# Material:
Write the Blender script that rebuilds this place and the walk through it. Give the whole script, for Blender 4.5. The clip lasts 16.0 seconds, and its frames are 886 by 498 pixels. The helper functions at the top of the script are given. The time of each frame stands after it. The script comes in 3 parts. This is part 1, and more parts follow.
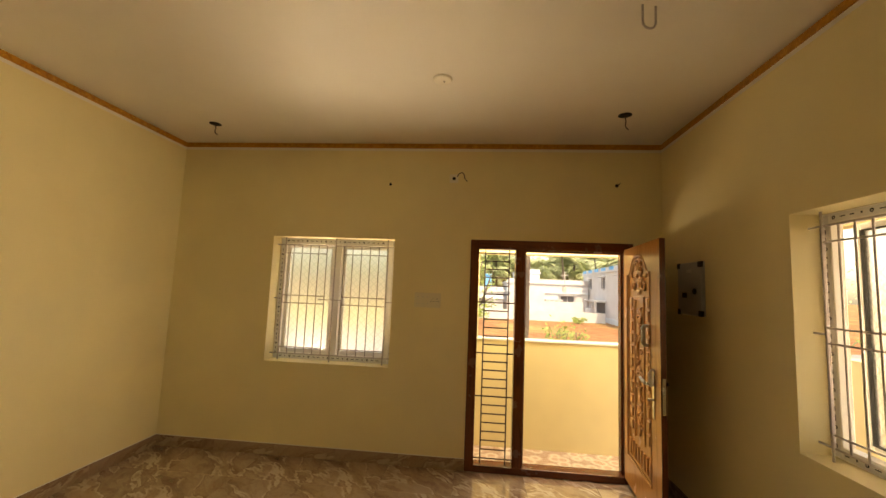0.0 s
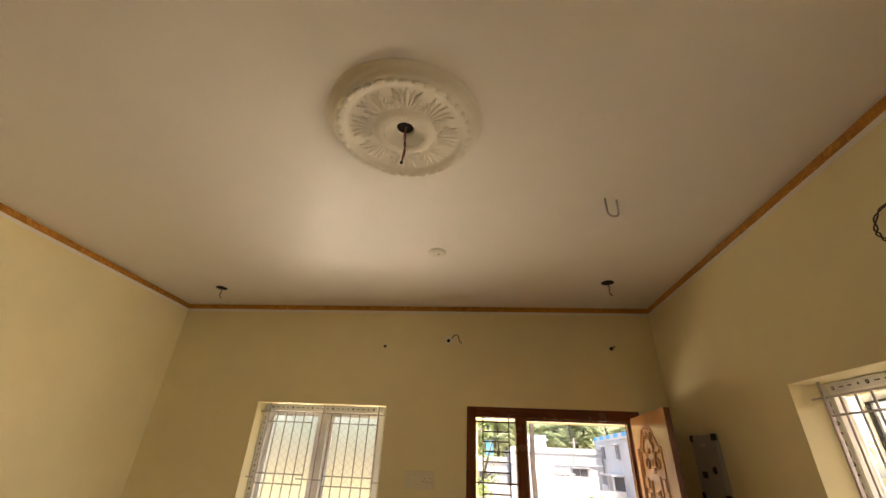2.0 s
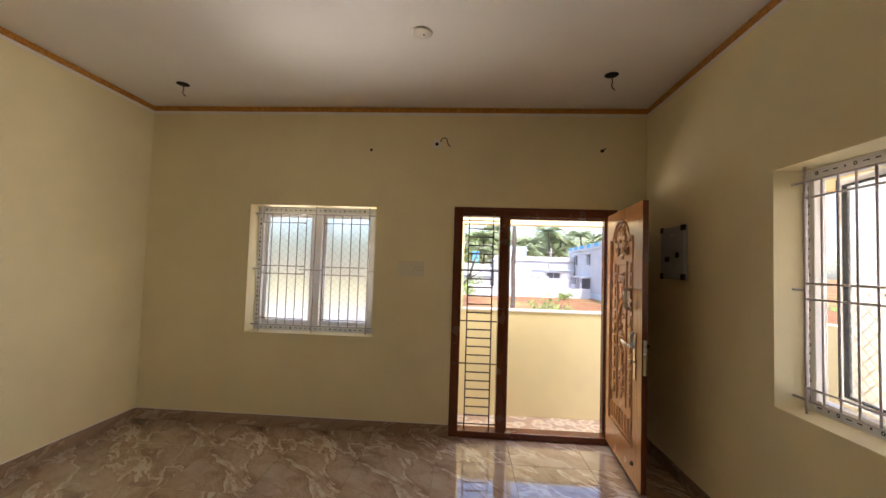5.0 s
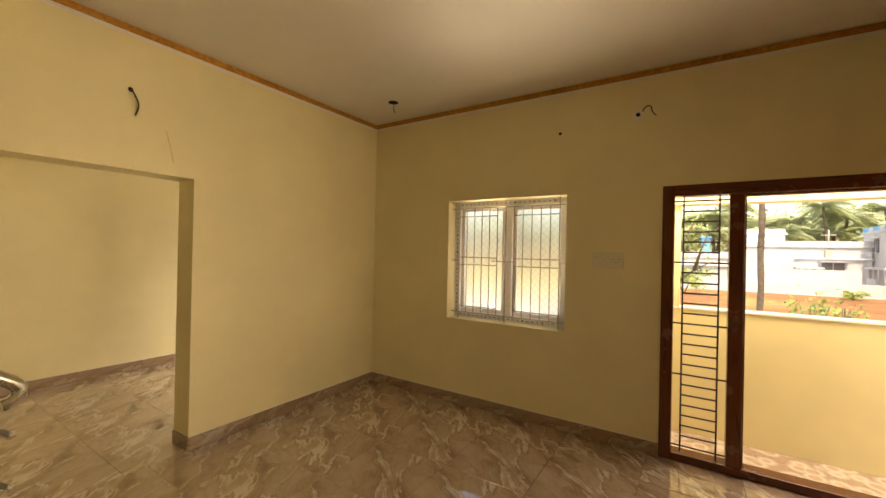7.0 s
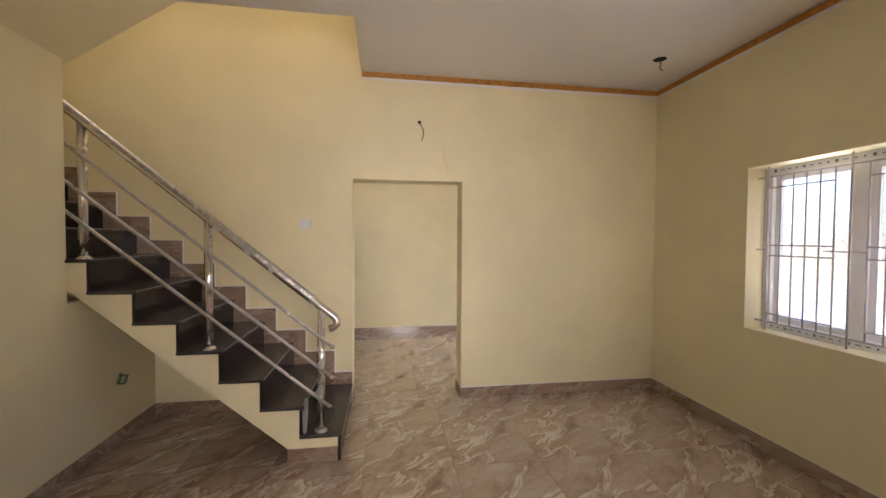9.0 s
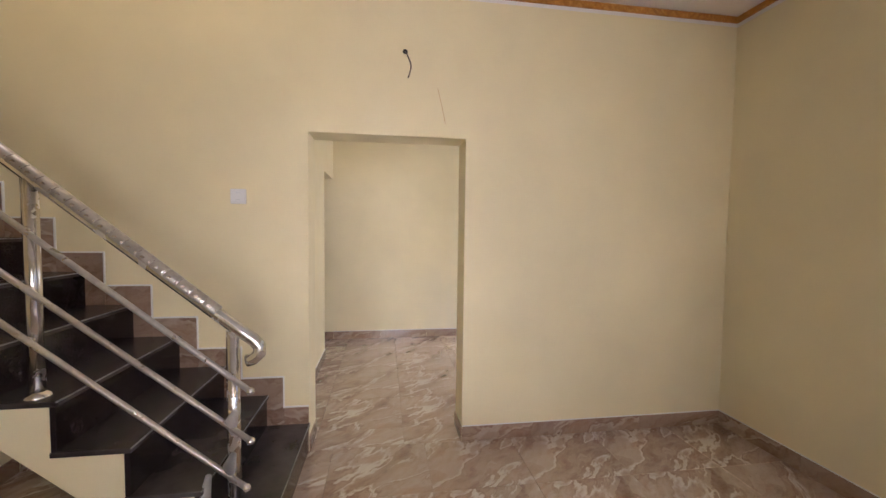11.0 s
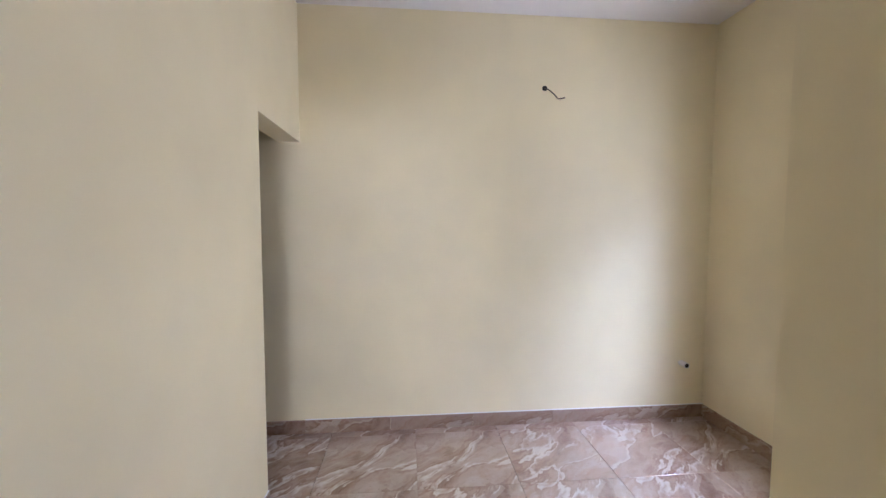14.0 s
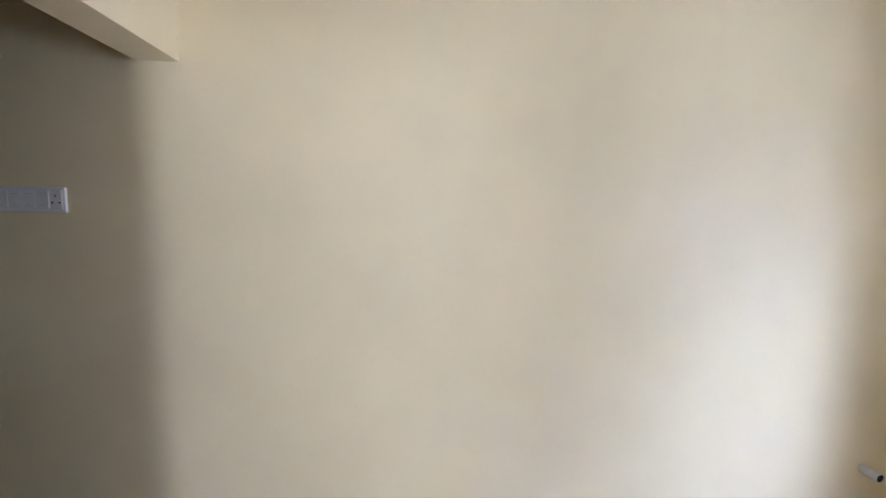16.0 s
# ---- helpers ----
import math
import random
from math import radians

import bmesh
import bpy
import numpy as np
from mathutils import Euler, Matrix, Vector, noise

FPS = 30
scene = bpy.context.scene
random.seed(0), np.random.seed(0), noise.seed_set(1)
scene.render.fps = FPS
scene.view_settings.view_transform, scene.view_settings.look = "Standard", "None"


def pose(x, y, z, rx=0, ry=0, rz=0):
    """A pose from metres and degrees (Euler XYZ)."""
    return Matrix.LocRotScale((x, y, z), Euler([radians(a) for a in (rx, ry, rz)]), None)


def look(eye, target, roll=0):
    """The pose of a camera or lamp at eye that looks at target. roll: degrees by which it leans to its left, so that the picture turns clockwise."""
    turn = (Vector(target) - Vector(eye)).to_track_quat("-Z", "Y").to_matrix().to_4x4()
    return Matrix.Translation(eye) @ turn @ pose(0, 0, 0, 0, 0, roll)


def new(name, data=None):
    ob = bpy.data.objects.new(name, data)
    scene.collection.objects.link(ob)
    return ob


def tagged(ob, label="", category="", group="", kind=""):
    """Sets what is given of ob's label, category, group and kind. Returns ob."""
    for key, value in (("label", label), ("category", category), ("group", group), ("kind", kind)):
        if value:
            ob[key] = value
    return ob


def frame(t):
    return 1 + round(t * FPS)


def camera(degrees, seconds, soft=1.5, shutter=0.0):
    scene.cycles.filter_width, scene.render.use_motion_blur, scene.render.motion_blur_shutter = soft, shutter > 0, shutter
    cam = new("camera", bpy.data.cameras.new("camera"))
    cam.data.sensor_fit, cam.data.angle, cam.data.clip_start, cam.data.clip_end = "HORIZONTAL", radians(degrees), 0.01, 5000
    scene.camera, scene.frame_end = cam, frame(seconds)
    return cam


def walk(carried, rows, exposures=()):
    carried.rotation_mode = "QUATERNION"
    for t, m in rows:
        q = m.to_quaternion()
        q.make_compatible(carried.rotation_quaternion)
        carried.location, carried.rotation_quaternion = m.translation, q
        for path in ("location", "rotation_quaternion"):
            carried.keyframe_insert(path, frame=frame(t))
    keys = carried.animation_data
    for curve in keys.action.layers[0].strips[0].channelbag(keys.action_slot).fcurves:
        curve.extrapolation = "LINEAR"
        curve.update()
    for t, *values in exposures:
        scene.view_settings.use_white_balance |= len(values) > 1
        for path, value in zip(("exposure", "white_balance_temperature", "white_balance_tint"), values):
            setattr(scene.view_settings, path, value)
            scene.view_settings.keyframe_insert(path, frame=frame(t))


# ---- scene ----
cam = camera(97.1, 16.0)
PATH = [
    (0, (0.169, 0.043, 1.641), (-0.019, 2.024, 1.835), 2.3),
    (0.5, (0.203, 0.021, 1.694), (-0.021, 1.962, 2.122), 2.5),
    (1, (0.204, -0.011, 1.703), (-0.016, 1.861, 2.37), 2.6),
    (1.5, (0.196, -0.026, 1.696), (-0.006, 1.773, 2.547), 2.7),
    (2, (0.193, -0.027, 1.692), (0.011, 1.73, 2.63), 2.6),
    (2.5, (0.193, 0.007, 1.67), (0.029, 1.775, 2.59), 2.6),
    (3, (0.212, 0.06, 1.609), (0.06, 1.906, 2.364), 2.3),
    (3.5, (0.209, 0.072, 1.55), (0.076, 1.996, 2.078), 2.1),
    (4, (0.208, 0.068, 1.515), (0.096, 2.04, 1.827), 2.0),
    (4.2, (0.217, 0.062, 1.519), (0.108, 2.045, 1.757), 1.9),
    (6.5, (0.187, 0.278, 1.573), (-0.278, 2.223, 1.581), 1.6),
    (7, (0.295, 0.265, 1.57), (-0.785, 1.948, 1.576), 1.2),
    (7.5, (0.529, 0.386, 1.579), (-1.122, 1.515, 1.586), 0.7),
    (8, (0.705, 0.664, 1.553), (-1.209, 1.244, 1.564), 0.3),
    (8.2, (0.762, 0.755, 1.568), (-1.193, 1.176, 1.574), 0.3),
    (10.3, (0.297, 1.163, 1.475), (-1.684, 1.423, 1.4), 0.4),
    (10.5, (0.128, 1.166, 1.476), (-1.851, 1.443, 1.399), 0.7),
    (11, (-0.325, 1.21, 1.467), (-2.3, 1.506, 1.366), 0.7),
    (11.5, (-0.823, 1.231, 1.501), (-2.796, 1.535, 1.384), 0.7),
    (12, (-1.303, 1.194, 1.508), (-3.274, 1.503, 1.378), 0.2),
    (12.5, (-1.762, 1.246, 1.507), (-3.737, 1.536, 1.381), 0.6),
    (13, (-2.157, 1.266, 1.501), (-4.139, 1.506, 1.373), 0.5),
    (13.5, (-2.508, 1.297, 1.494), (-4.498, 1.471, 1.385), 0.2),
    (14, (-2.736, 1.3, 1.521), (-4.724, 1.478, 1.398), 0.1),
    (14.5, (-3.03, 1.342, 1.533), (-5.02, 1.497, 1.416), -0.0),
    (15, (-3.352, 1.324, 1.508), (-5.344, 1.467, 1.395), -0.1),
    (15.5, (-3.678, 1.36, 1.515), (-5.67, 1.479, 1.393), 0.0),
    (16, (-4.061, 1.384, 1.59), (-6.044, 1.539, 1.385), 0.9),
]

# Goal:
Quote the preceding listing precisely and completely, omitting its images.

# Answer for this exercise:
Write the Blender script that rebuilds this place and the walk through it. Give the whole script, for Blender 4.5. The clip lasts 16.0 seconds, and its frames are 886 by 498 pixels. The helper functions at the top of the script are given. The time of each frame stands after it. The script comes in 3 parts. This is part 1, and more parts follow.
0.0 s
2.0 s
5.0 s
7.0 s
9.0 s
11.0 s
14.0 s
16.0 s
# ---- helpers ----
import math
import random
from math import radians

import bmesh
import bpy
import numpy as np
from mathutils import Euler, Matrix, Vector, noise

FPS = 30
scene = bpy.context.scene
random.seed(0), np.random.seed(0), noise.seed_set(1)
scene.render.fps = FPS
scene.view_settings.view_transform, scene.view_settings.look = "Standard", "None"


def pose(x, y, z, rx=0, ry=0, rz=0):
    """A pose from metres and degrees (Euler XYZ)."""
    return Matrix.LocRotScale((x, y, z), Euler([radians(a) for a in (rx, ry, rz)]), None)


def look(eye, target, roll=0):
    """The pose of a camera or lamp at eye that looks at target. roll: degrees by which it leans to its left, so that the picture turns clockwise."""
    turn = (Vector(target) - Vector(eye)).to_track_quat("-Z", "Y").to_matrix().to_4x4()
    return Matrix.Translation(eye) @ turn @ pose(0, 0, 0, 0, 0, roll)


def new(name, data=None):
    ob = bpy.data.objects.new(name, data)
    scene.collection.objects.link(ob)
    return ob


def tagged(ob, label="", category="", group="", kind=""):
    """Sets what is given of ob's label, category, group and kind. Returns ob."""
    for key, value in (("label", label), ("category", category), ("group", group), ("kind", kind)):
        if value:
            ob[key] = value
    return ob


def frame(t):
    return 1 + round(t * FPS)


def camera(degrees, seconds, soft=1.5, shutter=0.0):
    scene.cycles.filter_width, scene.render.use_motion_blur, scene.render.motion_blur_shutter = soft, shutter > 0, shutter
    cam = new("camera", bpy.data.cameras.new("camera"))
    cam.data.sensor_fit, cam.data.angle, cam.data.clip_start, cam.data.clip_end = "HORIZONTAL", radians(degrees), 0.01, 5000
    scene.camera, scene.frame_end = cam, frame(seconds)
    return cam


def walk(carried, rows, exposures=()):
    carried.rotation_mode = "QUATERNION"
    for t, m in rows:
        q = m.to_quaternion()
        q.make_compatible(carried.rotation_quaternion)
        carried.location, carried.rotation_quaternion = m.translation, q
        for path in ("location", "rotation_quaternion"):
            carried.keyframe_insert(path, frame=frame(t))
    keys = carried.animation_data
    for curve in keys.action.layers[0].strips[0].channelbag(keys.action_slot).fcurves:
        curve.extrapolation = "LINEAR"
        curve.update()
    for t, *values in exposures:
        scene.view_settings.use_white_balance |= len(values) > 1
        for path, value in zip(("exposure", "white_balance_temperature", "white_balance_tint"), values):
            setattr(scene.view_settings, path, value)
            scene.view_settings.keyframe_insert(path, frame=frame(t))


# ---- scene ----
cam = camera(97.1, 16.0)
PATH = [
    (0, (0.169, 0.043, 1.641), (-0.019, 2.024, 1.835), 2.3),
    (0.5, (0.203, 0.021, 1.694), (-0.021, 1.962, 2.122), 2.5),
    (1, (0.204, -0.011, 1.703), (-0.016, 1.861, 2.37), 2.6),
    (1.5, (0.196, -0.026, 1.696), (-0.006, 1.773, 2.547), 2.7),
    (2, (0.193, -0.027, 1.692), (0.011, 1.73, 2.63), 2.6),
    (2.5, (0.193, 0.007, 1.67), (0.029, 1.775, 2.59), 2.6),
    (3, (0.212, 0.06, 1.609), (0.06, 1.906, 2.364), 2.3),
    (3.5, (0.209, 0.072, 1.55), (0.076, 1.996, 2.078), 2.1),
    (4, (0.208, 0.068, 1.515), (0.096, 2.04, 1.827), 2.0),
    (4.2, (0.217, 0.062, 1.519), (0.108, 2.045, 1.757), 1.9),
    (6.5, (0.187, 0.278, 1.573), (-0.278, 2.223, 1.581), 1.6),
    (7, (0.295, 0.265, 1.57), (-0.785, 1.948, 1.576), 1.2),
    (7.5, (0.529, 0.386, 1.579), (-1.122, 1.515, 1.586), 0.7),
    (8, (0.705, 0.664, 1.553), (-1.209, 1.244, 1.564), 0.3),
    (8.2, (0.762, 0.755, 1.568), (-1.193, 1.176, 1.574), 0.3),
    (10.3, (0.297, 1.163, 1.475), (-1.684, 1.423, 1.4), 0.4),
    (10.5, (0.128, 1.166, 1.476), (-1.851, 1.443, 1.399), 0.7),
    (11, (-0.325, 1.21, 1.467), (-2.3, 1.506, 1.366), 0.7),
    (11.5, (-0.823, 1.231, 1.501), (-2.796, 1.535, 1.384), 0.7),
    (12, (-1.303, 1.194, 1.508), (-3.274, 1.503, 1.378), 0.2),
    (12.5, (-1.762, 1.246, 1.507), (-3.737, 1.536, 1.381), 0.6),
    (13, (-2.157, 1.266, 1.501), (-4.139, 1.506, 1.373), 0.5),
    (13.5, (-2.508, 1.297, 1.494), (-4.498, 1.471, 1.385), 0.2),
    (14, (-2.736, 1.3, 1.521), (-4.724, 1.478, 1.398), 0.1),
    (14.5, (-3.03, 1.342, 1.533), (-5.02, 1.497, 1.416), -0.0),
    (15, (-3.352, 1.324, 1.508), (-5.344, 1.467, 1.395), -0.1),
    (15.5, (-3.678, 1.36, 1.515), (-5.67, 1.479, 1.393), 0.0),
    (16, (-4.061, 1.384, 1.59), (-6.044, 1.539, 1.385), 0.9),
]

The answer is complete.